Сама Церковь богодухновенна, поэтому в ней не может ужиться ложь и ересь, тем более в течение более пяти веков. Совершенно неправдоподобно, чтобы ее не увидели и не обнаружили святые Отцы XV-XVII веков, боровшиеся с католицизмом, или ученые монахи и архиереи XIX века, который стал золотым веком богословия в России. Ложь может появиться в Церкви лишь на короткое время, и то в виде частного мнения, но затем соборное сознание осудит и уничтожит ее, как живой организм выбрасывает вон попавшее в него инородное тело.
Зайцев пробует ссылаться на святого Григория Нисского, не поясняя, что слово "претворение" имеет различное семантическое значение. Чтобы сопоставлять два текста, содержащие одно понятие, надо сначала определить, в каком значении употребляется оно, в прямом или относительном. В противном случае само сопоставление теряет всякий смысл. В цитате отца Вадима слово "непреложно" взято в прямом значении, в цитате Зайцева "преложение" является метонимией.

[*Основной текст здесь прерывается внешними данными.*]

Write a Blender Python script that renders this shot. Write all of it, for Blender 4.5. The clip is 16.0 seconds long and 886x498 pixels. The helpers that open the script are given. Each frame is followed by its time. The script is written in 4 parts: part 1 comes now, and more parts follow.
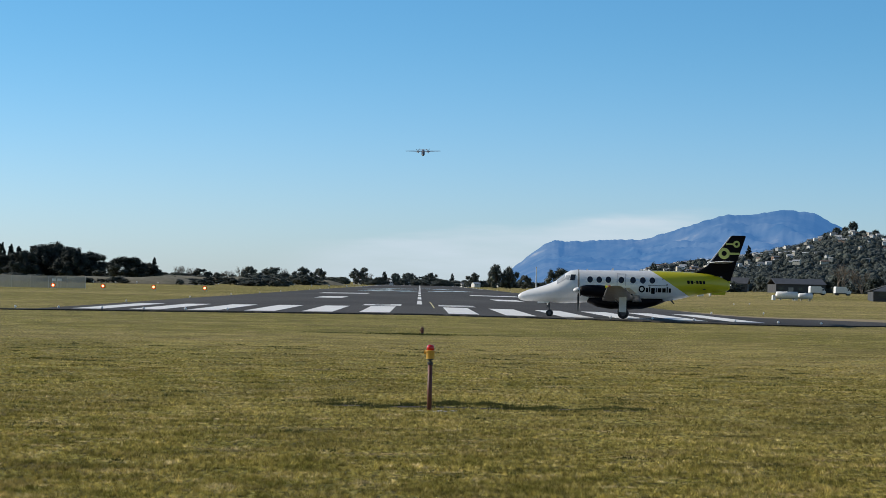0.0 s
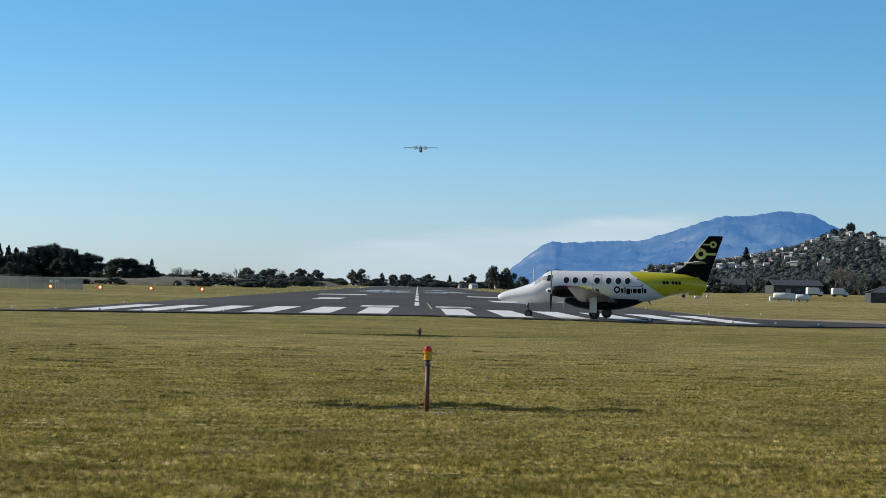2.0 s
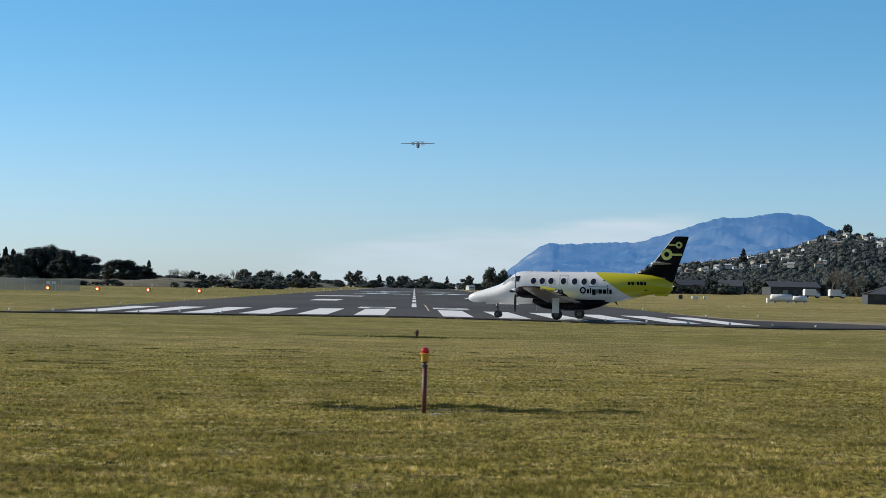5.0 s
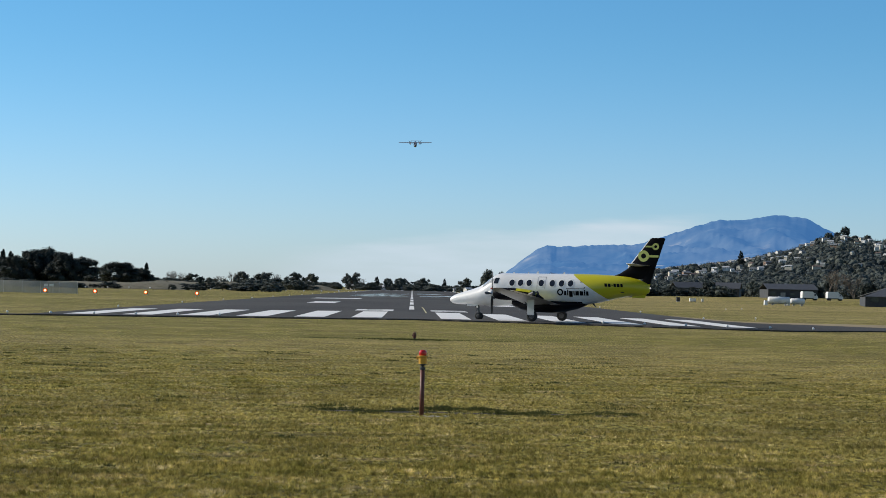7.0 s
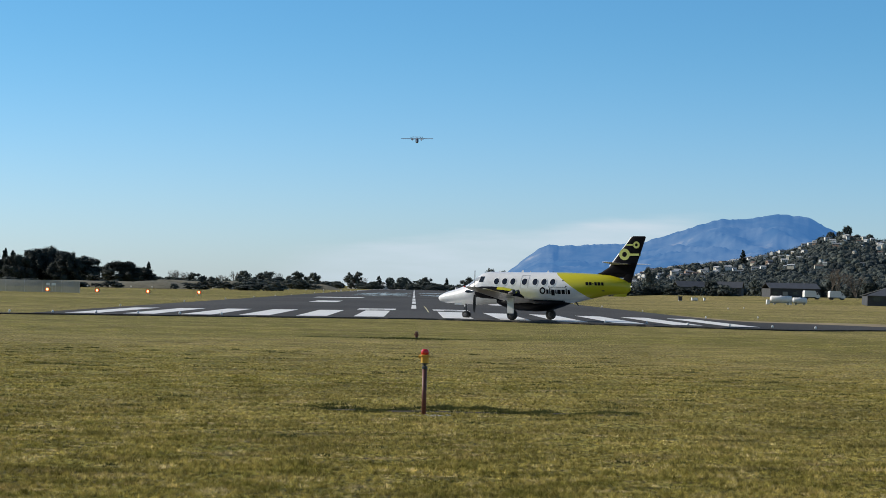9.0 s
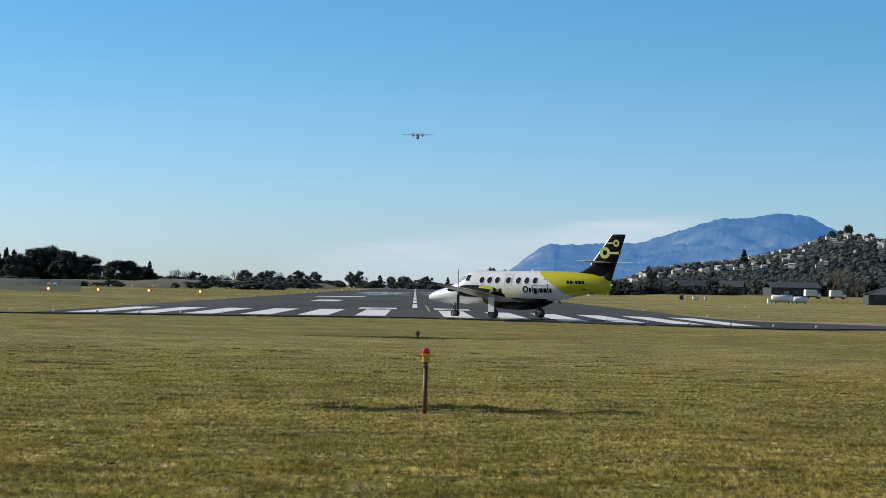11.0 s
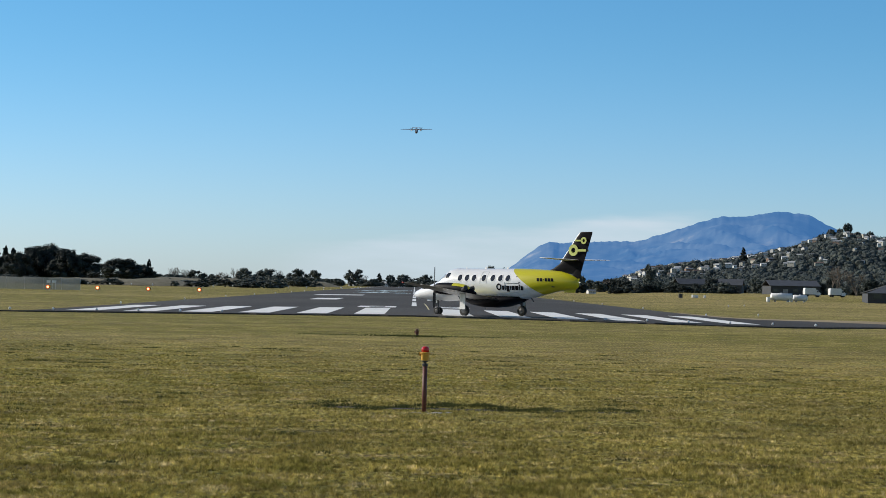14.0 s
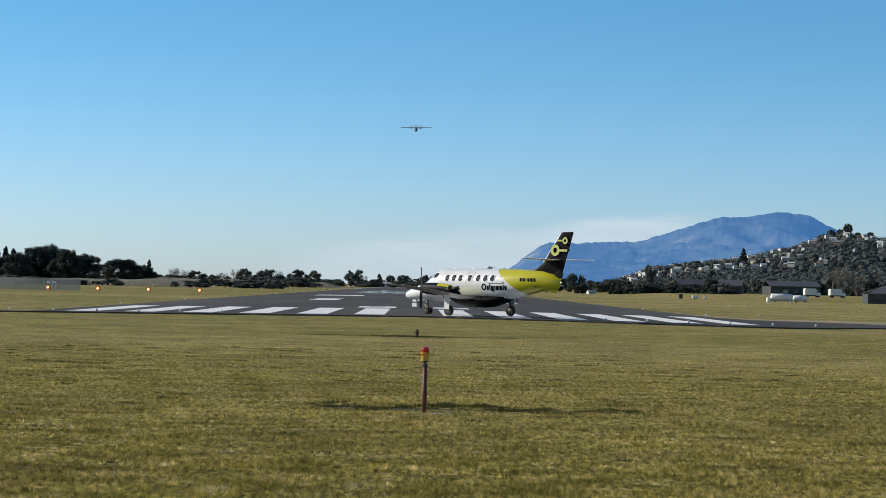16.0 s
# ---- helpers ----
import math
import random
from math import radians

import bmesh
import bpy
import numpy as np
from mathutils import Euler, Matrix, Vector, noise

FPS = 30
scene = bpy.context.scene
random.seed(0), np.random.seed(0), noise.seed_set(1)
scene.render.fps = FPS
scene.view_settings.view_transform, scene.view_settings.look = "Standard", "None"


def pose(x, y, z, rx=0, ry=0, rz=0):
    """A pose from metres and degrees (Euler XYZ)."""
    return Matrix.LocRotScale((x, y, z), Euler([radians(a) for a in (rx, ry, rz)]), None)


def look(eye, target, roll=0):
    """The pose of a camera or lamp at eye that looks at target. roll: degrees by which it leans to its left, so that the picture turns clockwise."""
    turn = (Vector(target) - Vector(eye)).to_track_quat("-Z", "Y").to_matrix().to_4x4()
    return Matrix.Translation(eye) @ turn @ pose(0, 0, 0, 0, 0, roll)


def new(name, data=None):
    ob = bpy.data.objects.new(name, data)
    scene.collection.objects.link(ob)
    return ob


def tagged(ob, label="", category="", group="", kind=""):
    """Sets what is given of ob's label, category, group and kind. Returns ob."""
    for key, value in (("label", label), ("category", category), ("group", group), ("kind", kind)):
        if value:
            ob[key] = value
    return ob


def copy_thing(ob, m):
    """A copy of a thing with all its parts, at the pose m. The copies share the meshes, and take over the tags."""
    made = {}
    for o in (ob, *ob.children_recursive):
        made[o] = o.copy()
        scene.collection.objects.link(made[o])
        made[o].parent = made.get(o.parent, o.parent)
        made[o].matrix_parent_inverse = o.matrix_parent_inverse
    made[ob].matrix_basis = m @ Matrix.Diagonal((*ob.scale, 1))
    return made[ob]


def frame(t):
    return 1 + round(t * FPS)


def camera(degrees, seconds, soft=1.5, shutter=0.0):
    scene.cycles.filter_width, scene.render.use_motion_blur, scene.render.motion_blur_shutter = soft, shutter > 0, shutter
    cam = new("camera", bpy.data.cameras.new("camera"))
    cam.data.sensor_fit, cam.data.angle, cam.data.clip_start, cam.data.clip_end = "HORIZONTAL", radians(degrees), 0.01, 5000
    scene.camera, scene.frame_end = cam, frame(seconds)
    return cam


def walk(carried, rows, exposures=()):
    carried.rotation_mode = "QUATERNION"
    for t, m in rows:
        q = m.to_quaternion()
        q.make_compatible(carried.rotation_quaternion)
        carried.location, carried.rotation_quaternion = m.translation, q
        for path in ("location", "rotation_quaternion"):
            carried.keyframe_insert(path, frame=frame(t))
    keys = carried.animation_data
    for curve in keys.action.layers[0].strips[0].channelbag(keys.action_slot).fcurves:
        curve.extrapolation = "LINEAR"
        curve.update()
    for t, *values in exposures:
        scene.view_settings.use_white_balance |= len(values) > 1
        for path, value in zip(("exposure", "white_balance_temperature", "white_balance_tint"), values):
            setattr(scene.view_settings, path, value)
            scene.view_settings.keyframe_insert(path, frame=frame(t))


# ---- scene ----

Зайцев ссылается на слова святого Кирилла Иерусалимского: "Но смотри, не почитай онаго Мира простым. Ибо как хлеб в Евхаристии, по призывании Святаго Духа, не есть более простой хлеб, но Тело Христово, так и Святое сие Миро не есть более простое..., но дар Христа и Духа Святаго присутствием Божества Его бывающий действительным".
Из этого г-н Зайцев делает вывод, что святой Кирилл не исповедовал учение о превращение сущностей. Однако, нам кажется, что вышеуказанная цитата говорит как раз об обратном. Святой Кирилл резко разграничивает Евхаристию от Миропомазания. В Евхаристии хлеб становится Телом Христа, а в освященном Миро Божество присутствут Своей благодатью, что мы полностью принимаем.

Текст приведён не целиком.